Mais Ennry souffre d’un mal mystérieux, une folie dormante qui, une ou deux fois par an, le fait devenir « un étranger résolument imprévisible », en proie à toutes les terreurs ou cherchant partout son esprit : « Il s’est décousu de ma tête. Cette saleté s’est transformée en petit violon… » Se sentant le devoir de le protéger, Ania en devient parfois folle, errant dans les entrailles d’une gare, à la poursuite d’une femme démon, ou partant en quête de « la lumière capable d’éclairer la conscience d’Ennry ». Des tribulations dont Ben, à des milliers de kilomètres, perçoit les vibrations, lui qui aime Ania tout en la sachant inatteignable. Ce sont ces épreuves, saisies au plus vif de l’être, que décrit Rose-Marie Pagnard. La façon dont la folie et le rêve font entrer dans un rapport de jeu avec les apparences du monde : intensifications soudaines, embuscades internes, hallucinations, déliaisons, le monde devient un champ de métamorphoses où pensées et visions suivent des chemins aussi étranges qu’imprévisibles.
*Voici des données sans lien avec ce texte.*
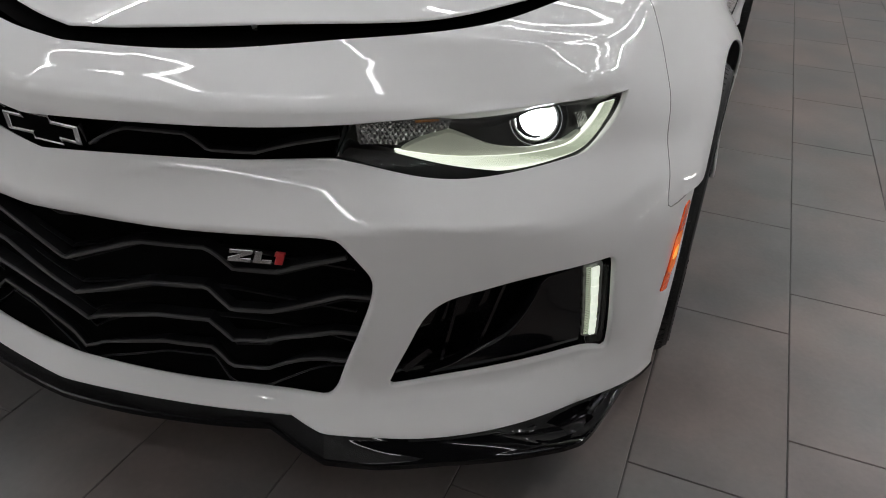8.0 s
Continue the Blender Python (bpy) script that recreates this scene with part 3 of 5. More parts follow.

Un roman qui se souvient des thèses de l’antipsychiatrie - la « folie » est une expérience que l’individu doit accomplir jusqu’à son terme en étant accompagné seulement -, mais est surtout un bel éloge de la création, doublé de la certitude que le monde est énigme et doit le rester.
Le motif du rameau
et autres liens invisibles
de rose-marie pagnard
Zoé, 220 pages, 18 €
Domaine français Le motif du rameau
mai 2010 | Le Matricule des Anges n°113
| par
Richard Blin
Un livre
Le motif du rameau
Par
Richard Blin
Le Matricule des Anges n°113
, mai 2010.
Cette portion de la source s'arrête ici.